Monday, 6 June 2011

Easter: The Bad


Yea, so this post is late. I spent the month of May working a lot. I do that sometimes. And then I left CERN for a week to do (almost) nothing physics-related for a week. It was awesome.

I could also argue that this baking episode kind of, sort of deserves to be forgotten, and I can't even find the picture I wanted to top this post with. But I will shoulder on anyway. Despite the insanity, I still found a little time to cook.

Way back in Easter-time, I decided I wanted to make myself a special cake. I had the year previously bought a nid de Pacques and quite enjoyed it, and I wanted to make something a little fancier. My intention was to make a small jelly roll cake, and then decorate sections with chocolate frosting and candy to look like eggs. The cake was to be a genoise sponge, and the frosting was to be chocolate ganache.

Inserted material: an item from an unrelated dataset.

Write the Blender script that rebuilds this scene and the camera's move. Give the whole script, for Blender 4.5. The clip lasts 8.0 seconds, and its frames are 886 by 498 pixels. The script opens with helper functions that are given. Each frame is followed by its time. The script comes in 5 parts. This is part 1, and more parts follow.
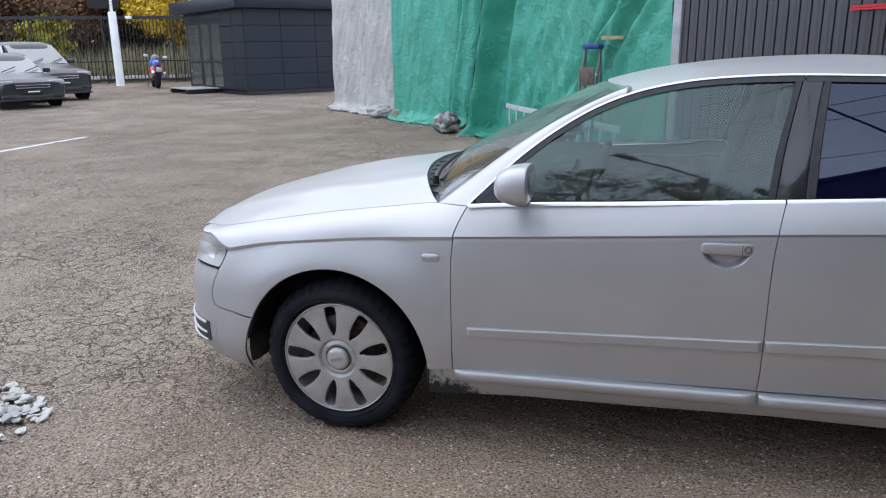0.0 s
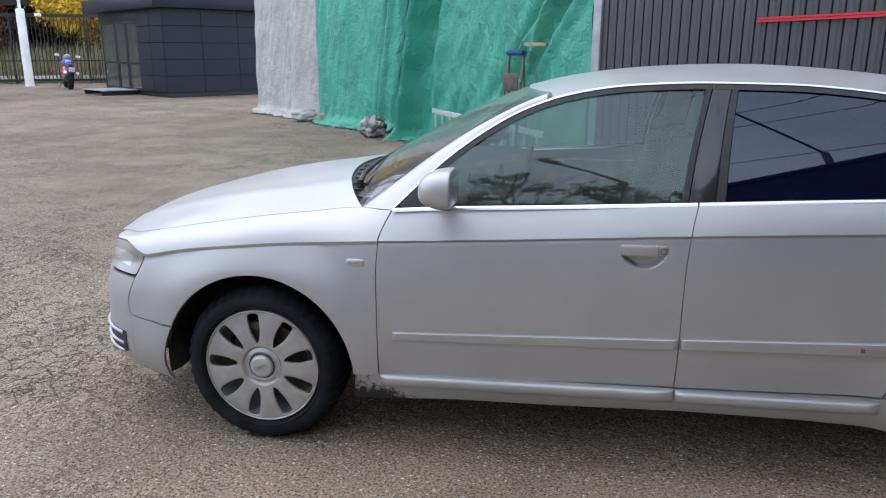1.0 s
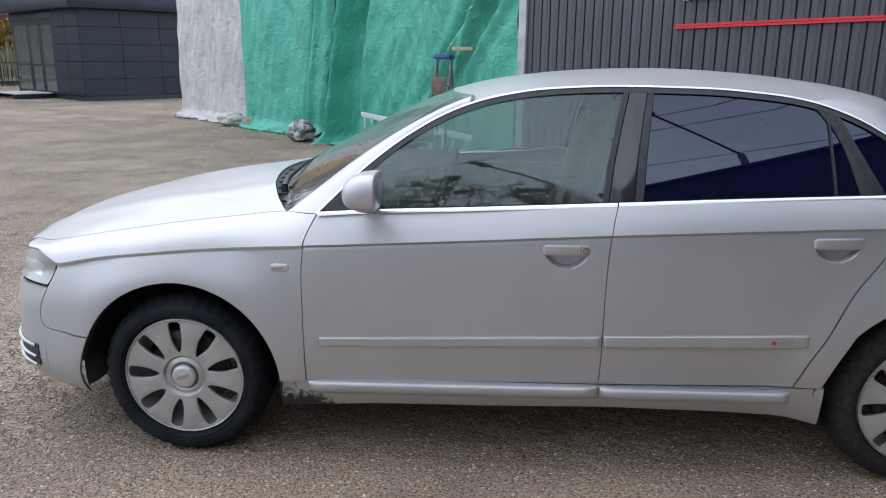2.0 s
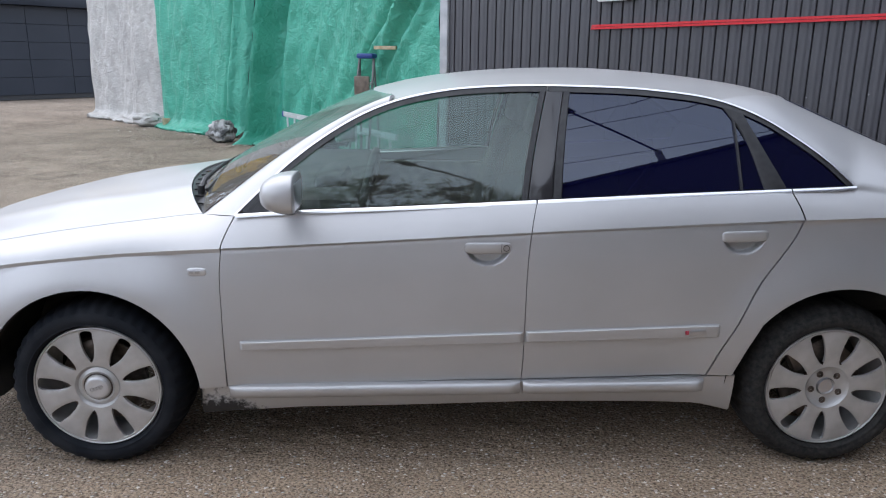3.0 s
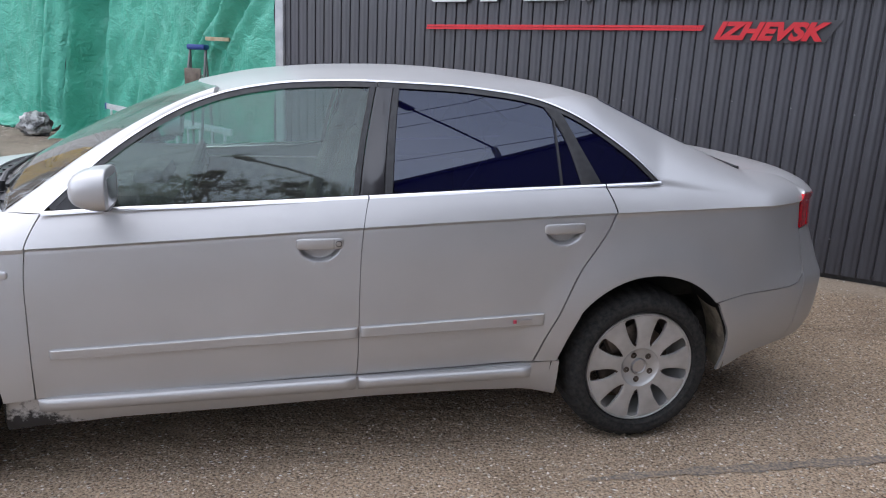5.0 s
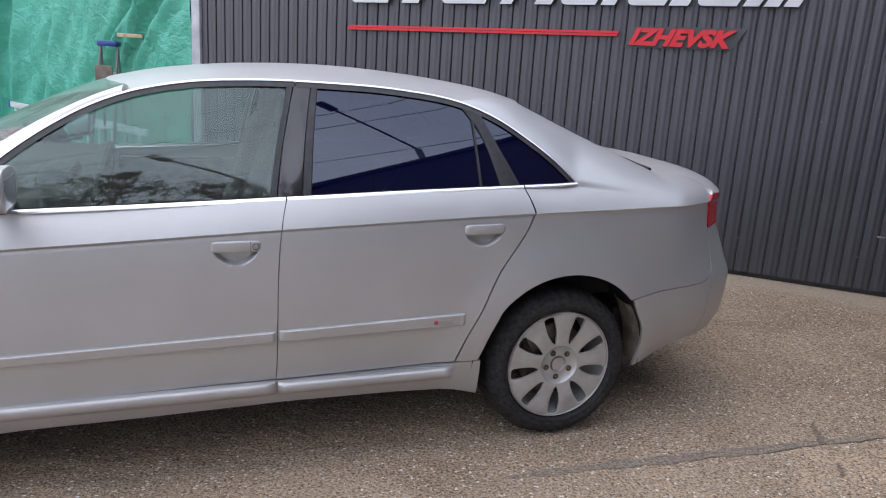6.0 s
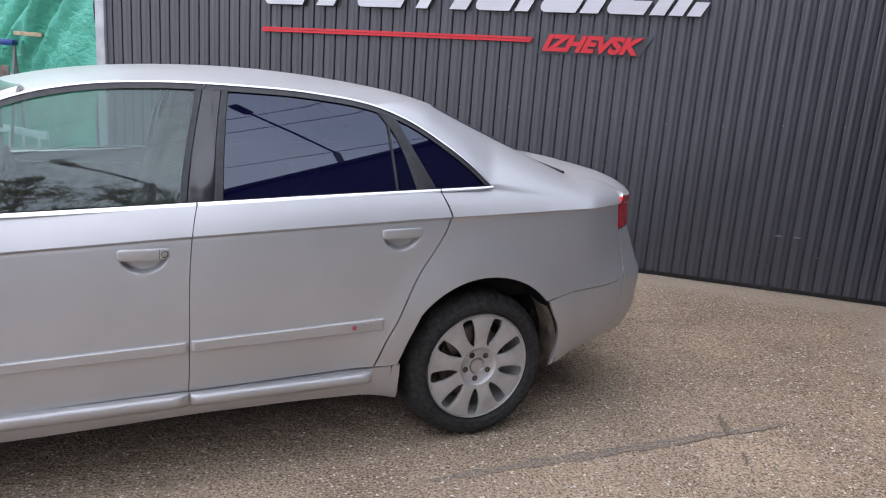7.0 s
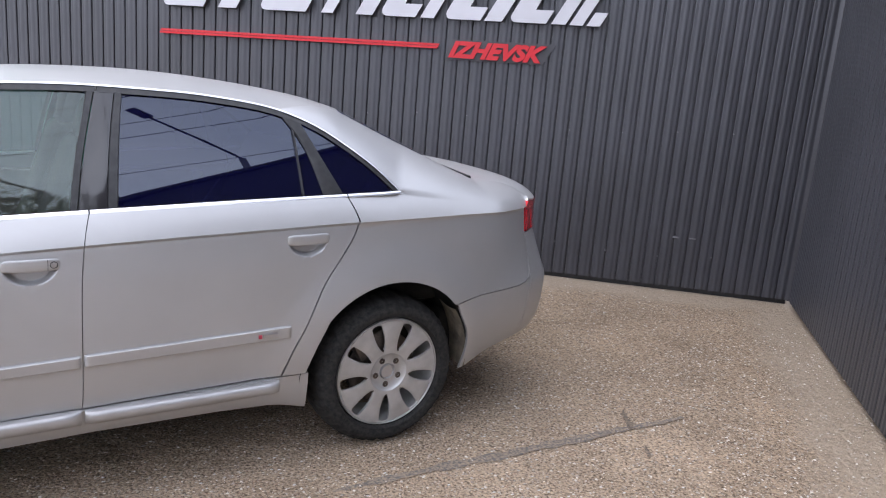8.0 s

The genoise is a French sponge cake that gets its rise from heated and beaten eggs, and I chose it because it can handle the cutting and rolling I was planning without falling to pieces. Chocolate ganache is probably the best trick I ever learned for cake decorating. It's a mixture of chocolate and cream, heated until all melted and blended, and can be used for everything from poured over a cake for a smooth, shiny candy-like finish or beaten to be spread and piped like frosting or chilled and used to make truffles. The common ratio I use is 1 oz chocolate to 1 oz cream, or 1 ml cream to 1 g chocolate, but you can add more chocolate to produce a stiffer result. You can also add butter or oil to produce a different sort of finish. The ratios can be pretty forgiving.

However, ganache does require working with chocolate in it's least forgiving form--melted. Because melted chocolate likes to seize (turn grainy, gritty, slightly burnt) if it objects to how it's heated, or if some cold liquid gets in.

So it happens that while I was melting my chocolate, I accidentally splashed some water into my chocolate, and suddenly it wasn't melting so nicely any more. I hurriedly dumped out the water as I could, but the ganache was already afflicted with a thickening, gritty patch. 300 grams of good chocolate wasted.


No.

Like I said, ganache can be used to make truffles, and if it doesn't taste bad, ganache that's started to seize can be used that way. When it's cool, no one will notice the texture variations (or be really sneaky and add nuts to the ganache to hide it). So I did. I dumped my ganache into a container to cool while my temper did the same. Later, I broke the hardened ganache into chunks, rolled those into balls, and covered them in ground hazelnuts. I then fed them to my colleagues to gracefully dispose of my mistake.

Oh, may my colleagues never know how much of what I feed them is either an experiment or a saved mistake.